– Тим, мы идем на экскурсию. Гордона к нам в комнату, сам иди с нами.
Охранник кивнул и скрылся; через минуту из дверей его комнаты вышел встрепанный Гордон, а следом за ним – Питерс, невозмутимо заперший дверь.
– Упс… – сказал на это Курт. – Мы сильно помешали?
Тим беззаботно отмахнулся и пожал плечами.
– Говоришь, натурал? – ядовито заинтересовался я.
– Подумаешь, отсосали человеку! – буркнул Курт, возглавляя нашу процессию.
Мы шли какими-то узкими коридорами и переходами, в оставленной нами гостиной Тим прихватил пяток поленьев для камина, и я был ему благодарен: сам я не подумал, что в нежилых помещениях замка сейчас зверский холод!
Я не знал, что надеялся увидеть, никогда не пытался облечь свои ожидания в какой-то определенный зрительный образ, смутно рисовались только пыль и паутина, упомянутые Мак-Фениксом, и еще я откуда-то знал, что там были стулья и кровать. Где-то же занималась любовью герцогиня!
Когда Тим зажег свет и занялся камином, я, стуча зубами, с любопытством огляделся. Но от заброшенной комнаты, где нашли избитого до полусмерти мальчишку, мало что осталось. Все было чистое, отреставрированное, заново выкрашенное и позолоченное, вполне приличная, просторная спальня, роскошно обставленная, призванная поражать воображение туристов. Табличка у кровати с балдахином гласила, что здесь с такого-то по такой-то период жила Мария Стюарт, давалась неизменная историческая справка, портрет прекрасной королевы, павшей жертвой интриг и собственных страстей. Курт подошел, обнял меня сзади и привычно положил подбородок на плечо:
– Смотри, Джеймс, вон в том углу меня нашли.
Его слегка трясло, но не от холода, я это чувствовал и гладил его руку, и шептал нежный бред; воспоминание до сих пор было болезненным, стыд, уязвленная гордость душили его, требовали кровавого отмщения, но я пытался смягчить его боль своими поцелуями.
– Ну что ты, хороший мой, что ты… Все в прошлом, забудь, прости… Иди ко мне!
Тим справился с камином, – в ведре обнаружился запас угля, – и стало гораздо теплее; застелив роскошную кровать покрывалом, нагретым у огня, охранник дружески подмигнул нам и вышел в коридор. Курт швырнул ему вслед меховую накидку с кресла и замер у огня, ссутулив плечи.
Ему было тяжело. Очень. Так ощутимо, что я, до того вновь занятый своими проблемами, понял: добровольно он сюда не вошел бы под страхом расстрела.

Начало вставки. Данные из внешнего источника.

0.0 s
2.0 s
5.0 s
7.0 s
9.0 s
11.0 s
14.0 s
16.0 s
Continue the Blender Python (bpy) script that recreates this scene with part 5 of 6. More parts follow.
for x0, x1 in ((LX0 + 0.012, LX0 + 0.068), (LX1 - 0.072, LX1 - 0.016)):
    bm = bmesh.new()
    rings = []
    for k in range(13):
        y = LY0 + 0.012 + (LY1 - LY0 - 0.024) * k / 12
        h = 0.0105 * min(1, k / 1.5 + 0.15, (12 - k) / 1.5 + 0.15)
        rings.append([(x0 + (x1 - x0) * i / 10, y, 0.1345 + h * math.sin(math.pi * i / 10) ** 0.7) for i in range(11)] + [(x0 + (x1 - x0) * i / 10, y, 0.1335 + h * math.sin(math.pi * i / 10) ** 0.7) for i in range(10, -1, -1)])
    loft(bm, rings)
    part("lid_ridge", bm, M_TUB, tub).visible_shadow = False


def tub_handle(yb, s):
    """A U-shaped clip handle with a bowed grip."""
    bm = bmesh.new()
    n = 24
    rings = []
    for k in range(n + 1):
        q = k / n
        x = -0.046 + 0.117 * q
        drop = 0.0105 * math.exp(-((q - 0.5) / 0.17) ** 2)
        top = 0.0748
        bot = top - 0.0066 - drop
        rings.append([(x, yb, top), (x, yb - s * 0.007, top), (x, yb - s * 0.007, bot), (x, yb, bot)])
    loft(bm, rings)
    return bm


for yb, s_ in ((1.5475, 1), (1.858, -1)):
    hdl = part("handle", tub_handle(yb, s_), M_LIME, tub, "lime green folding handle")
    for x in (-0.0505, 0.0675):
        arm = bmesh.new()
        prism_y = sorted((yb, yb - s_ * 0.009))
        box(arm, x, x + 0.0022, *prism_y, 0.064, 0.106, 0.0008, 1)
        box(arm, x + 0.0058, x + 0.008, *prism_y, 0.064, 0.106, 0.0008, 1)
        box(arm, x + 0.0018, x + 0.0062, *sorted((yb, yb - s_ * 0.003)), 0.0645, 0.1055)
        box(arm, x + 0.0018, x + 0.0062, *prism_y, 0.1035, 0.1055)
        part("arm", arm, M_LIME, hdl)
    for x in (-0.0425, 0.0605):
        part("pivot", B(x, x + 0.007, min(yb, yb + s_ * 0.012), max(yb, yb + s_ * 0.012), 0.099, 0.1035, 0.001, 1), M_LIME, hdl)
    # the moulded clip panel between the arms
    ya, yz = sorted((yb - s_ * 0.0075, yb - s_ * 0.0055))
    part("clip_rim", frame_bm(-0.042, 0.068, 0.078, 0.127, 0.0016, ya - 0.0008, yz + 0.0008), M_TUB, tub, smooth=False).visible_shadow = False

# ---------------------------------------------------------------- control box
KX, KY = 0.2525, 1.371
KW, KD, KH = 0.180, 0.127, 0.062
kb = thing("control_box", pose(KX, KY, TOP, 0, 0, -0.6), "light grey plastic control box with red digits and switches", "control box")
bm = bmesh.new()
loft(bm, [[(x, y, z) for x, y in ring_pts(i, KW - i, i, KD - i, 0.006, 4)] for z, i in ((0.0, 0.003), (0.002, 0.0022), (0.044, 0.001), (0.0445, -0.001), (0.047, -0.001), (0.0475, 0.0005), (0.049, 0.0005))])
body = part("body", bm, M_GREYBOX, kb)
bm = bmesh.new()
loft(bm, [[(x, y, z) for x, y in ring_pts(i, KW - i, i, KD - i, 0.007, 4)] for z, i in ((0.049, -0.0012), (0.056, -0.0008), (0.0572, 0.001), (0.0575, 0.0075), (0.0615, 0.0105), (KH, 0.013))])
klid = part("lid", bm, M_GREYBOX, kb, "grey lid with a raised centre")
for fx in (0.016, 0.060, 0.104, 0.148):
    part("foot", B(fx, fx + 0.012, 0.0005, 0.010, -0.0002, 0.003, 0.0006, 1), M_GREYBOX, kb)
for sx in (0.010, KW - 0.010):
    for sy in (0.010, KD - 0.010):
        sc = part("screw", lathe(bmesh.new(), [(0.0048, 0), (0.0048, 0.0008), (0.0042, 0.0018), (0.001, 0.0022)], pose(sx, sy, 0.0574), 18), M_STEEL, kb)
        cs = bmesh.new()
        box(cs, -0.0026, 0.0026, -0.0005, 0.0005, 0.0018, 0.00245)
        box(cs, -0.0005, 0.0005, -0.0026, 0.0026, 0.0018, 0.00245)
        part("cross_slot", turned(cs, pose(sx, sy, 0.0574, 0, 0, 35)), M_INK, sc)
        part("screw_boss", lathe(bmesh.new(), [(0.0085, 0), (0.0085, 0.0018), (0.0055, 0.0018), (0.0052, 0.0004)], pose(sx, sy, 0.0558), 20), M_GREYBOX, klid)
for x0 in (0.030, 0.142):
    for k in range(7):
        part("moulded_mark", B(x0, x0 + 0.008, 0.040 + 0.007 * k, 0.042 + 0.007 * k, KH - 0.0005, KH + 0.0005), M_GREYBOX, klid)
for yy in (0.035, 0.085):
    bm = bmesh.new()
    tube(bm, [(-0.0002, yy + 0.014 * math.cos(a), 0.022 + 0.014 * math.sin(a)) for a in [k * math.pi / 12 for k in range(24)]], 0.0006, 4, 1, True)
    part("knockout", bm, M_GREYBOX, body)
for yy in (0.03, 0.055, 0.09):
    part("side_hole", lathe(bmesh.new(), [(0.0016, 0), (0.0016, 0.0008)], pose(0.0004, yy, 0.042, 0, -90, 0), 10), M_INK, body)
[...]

Я поднял его безвольную кисть и, кратко прижавшись губами, положил себе на талию; я взял в ладони его усталое, разом осунувшееся лицо и всмотрелся в его глаза, как в зеркало, ловя в них отблеск чувства, о котором мечтал. Но в убийственной стали этих холодных глаз отражалась лишь давняя обида и отголоски детской бессильной ярости, ищущей выхода до сих пор.